PROBLEM DESCRIPTION: Filter the records below and copy every line containing the word "Blender".

MATERIAL PROVIDED:
-----

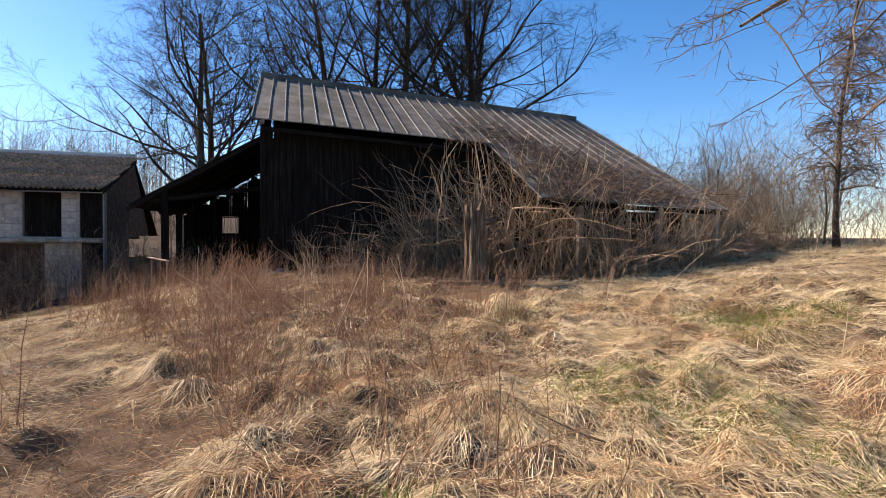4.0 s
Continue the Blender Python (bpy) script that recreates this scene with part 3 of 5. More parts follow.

-----

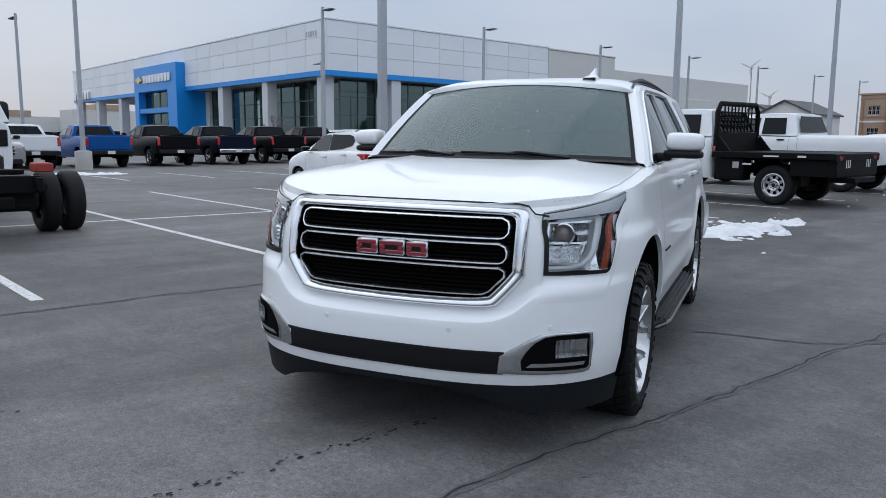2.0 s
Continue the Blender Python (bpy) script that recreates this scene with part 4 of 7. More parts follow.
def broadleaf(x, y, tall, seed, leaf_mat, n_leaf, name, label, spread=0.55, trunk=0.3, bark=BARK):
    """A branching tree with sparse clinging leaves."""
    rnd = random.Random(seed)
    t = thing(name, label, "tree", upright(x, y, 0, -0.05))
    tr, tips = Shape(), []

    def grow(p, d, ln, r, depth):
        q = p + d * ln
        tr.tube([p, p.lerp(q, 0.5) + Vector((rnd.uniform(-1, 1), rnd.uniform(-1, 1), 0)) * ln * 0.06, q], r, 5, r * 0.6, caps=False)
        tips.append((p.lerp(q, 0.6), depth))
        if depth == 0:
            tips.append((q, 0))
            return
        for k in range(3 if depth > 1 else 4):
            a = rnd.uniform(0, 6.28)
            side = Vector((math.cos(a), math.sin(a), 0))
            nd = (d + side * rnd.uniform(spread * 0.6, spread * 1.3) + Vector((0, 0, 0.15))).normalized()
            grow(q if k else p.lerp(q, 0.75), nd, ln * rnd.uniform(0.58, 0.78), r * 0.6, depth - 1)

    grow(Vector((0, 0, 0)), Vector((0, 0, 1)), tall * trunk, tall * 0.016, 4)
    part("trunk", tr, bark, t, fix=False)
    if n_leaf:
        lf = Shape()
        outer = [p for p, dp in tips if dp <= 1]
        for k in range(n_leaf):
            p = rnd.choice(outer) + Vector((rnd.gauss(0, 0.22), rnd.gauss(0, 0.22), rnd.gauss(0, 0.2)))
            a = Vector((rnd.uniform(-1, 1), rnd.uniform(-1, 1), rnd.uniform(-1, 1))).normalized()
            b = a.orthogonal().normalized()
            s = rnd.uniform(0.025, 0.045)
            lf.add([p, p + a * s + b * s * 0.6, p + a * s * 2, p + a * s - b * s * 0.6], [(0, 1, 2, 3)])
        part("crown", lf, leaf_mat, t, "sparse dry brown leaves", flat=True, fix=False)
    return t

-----

RESULT:
Continue the Blender Python (bpy) script that recreates this scene with part 3 of 5. More parts follow.
Continue the Blender Python (bpy) script that recreates this scene with part 4 of 7. More parts follow.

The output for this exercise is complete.